Riqueza instrumental

O mérito mais evidente do álbum é a falta de pudor em ser popular, em que pese a sofisticação dos arranjos, que muitas vezes remetem às experiências do início de carreira, a exemplo do tema de abertura, Sonho triste em Copacabana. A produção de Tavito – que traz ao estúdio uma riqueza instrumental cada vez mais rara atualmente, até mesmo em obras de medalhões da MPB – dá corpo a canções francamente românticas, como a faixa-título, Nós nos amaremos, Logo eu saudade e Amar direito, com seu belíssimo arranjo de acordeon. Apesar de Os dez mandamentos do amor pesar demais a mão e destoar do clima do disco, todas as outras têm potencial para figurar junto a sucessos da dupla Sá e Guarabyra como Dona e Espanhola.

A vertente “rural” do trio ganha reforço com Cidades meninas, compostas sobre municípios mineiros batizados com nomes femininos, a ecológica Dia do rio e a neo hippie Caminho de São Tomé. Mesmo nas faixas de temática urbana, as quais ressaltam a origem carioca do grupo, está presente a ambiguidade das referências do campo e da cidade, a exemplo da já citada Sonho triste em Copacabana e Novo Rio, que cria um diálogo interessante entre Futuros amantes, de Chico Buarque, e outro de seus sucessos enquanto dupla, Sobradinho.

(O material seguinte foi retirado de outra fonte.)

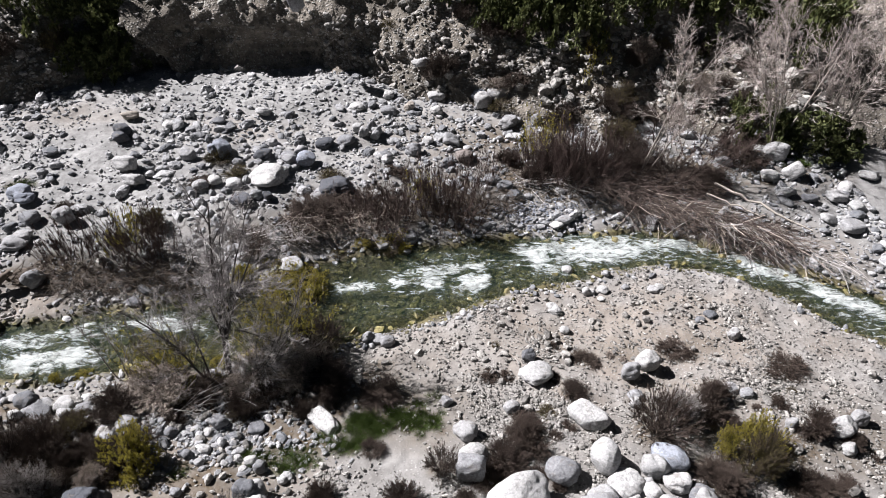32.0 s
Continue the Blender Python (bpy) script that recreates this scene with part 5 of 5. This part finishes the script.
shrub("willow", 24.83, 21.97, 2.61, 3.15, 346)
shrub("oliveup", 22.58, 23.28, 1.71, 2.44, 39)
shrub("olive", 26.71, 24.72, 1.77, 1.59, 92)
shrub("brown", 24.12, 26.47, 2.35, 1.22, 145)
shrub("brown", 21.48, 23.16, 1.21, 0.81, 198)
shrub("oliveup", 25.91, 28.20, 1.64, 2.60, 251)
shrub("brown", 23.00, 28.65, 1.91, 1.11, 304)
shrub("willow", 29.62, 23.44, 3.94, 3.07, 357)
shrub("brown", 32.10, 23.63, 2.94, 0.96, 50)
shrub("dark", 33.08, 25.20, 2.29, 2.06, 103)
shrub("brown", 27.07, 23.03, 1.93, 0.89, 156)
shrub("dark", 35.57, 24.12, 2.97, 1.56, 209)
shrub("willow", -11.55, 15.88, 1.70, 1.05, 262)
shrub("willow", -8.14, 15.64, 1.66, 0.88, 315)
shrub("brown", -10.00, 19.48, 1.06, 0.61, 8)
shrub("brown", -5.67, 15.99, 1.36, 0.42, 61)
shrub("brown", -5.96, 19.11, 0.88, 0.43, 114)
shrub("olive", 9.23, 22.56, 1.25, 0.69, 167)
shrub("olive", 10.15, 21.65, 1.21, 0.45, 220)
shrub("grass", 1.94, 20.50, 1.15, 0.35, 273)
shrub("brown", -0.37, 19.49, 1.47, 0.44, 326)
shrub("olive", 13.98, 21.65, 1.25, 0.43, 19)
shrub("brown", 8.93, 20.88, 1.22, 0.36, 72)
shrub("olive", 7.74, 18.37, 1.21, 1.28, 125)
shrub("brown", 4.18, 19.05, 1.09, 0.51, 178)
shrub("lime", 11.56, 16.31, 1.15, 0.85, 231)
shrub("lime", 12.87, 16.73, 1.34, 0.64, 284)
shrub("oliveup", 10.54, 12.16, 1.33, 1.47, 337)
shrub("oliveup", 9.45, 12.11, 1.19, 1.33, 30)
shrub("oliveup", 13.85, 13.98, 2.60, 2.33, 83)
shrub("oliveup", 12.41, 13.72, 2.20, 2.08, 136)
shrub("oliveup", 9.50, 12.62, 1.57, 2.02, 189)
shrub("lime", 13.70, 16.18, 1.45, 1.13, 242)
shrub("lime", 12.51, 15.43, 1.09, 0.81, 295)
shrub("willow", 18.98, 19.41, 1.99, 2.31, 348)
shrub("willow", 16.32, 19.06, 2.40, 1.95, 41)
shrub("willow", 20.53, 22.19, 1.43, 1.58, 94)
shrub("willowbush", 26.85, 22.95, 2.64, 1.54, 147)
shrub("brown", 24.94, 22.02, 2.81, 0.84, 200)
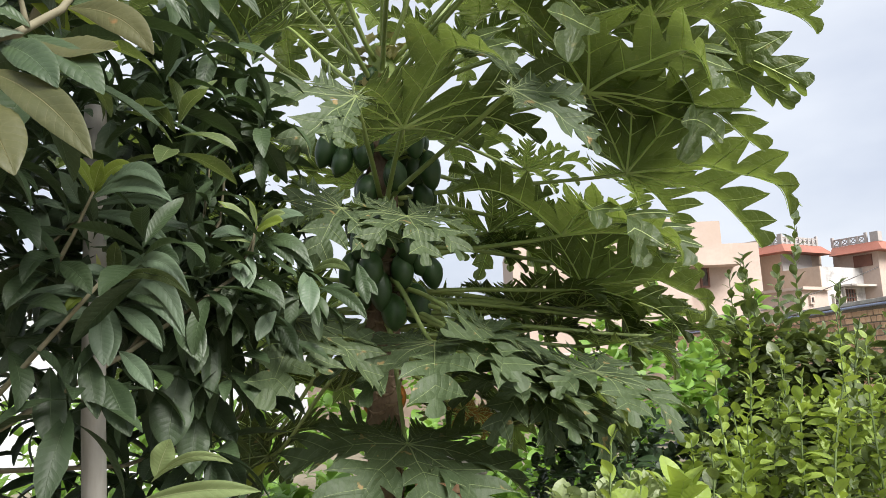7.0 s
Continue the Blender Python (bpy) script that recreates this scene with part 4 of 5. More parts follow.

É impossível deixar de relacionar o caráter póstumo legado ao disco a uma de suas melhores composições, Marina, eu só quero viver, na qual versos românticos como “Eu não quero fazer a viagem/ Me faltam dois contos e um pouco de coragem” remetem involuntariamente à perda prematura de Zé Rodrix. Talvez, contudo, seja essa a melhor forma de homenagem, com a mesma despretensão e espontaneidade com que o trio compôs uma das melhores músicas da década de 70, Mestre Jonas.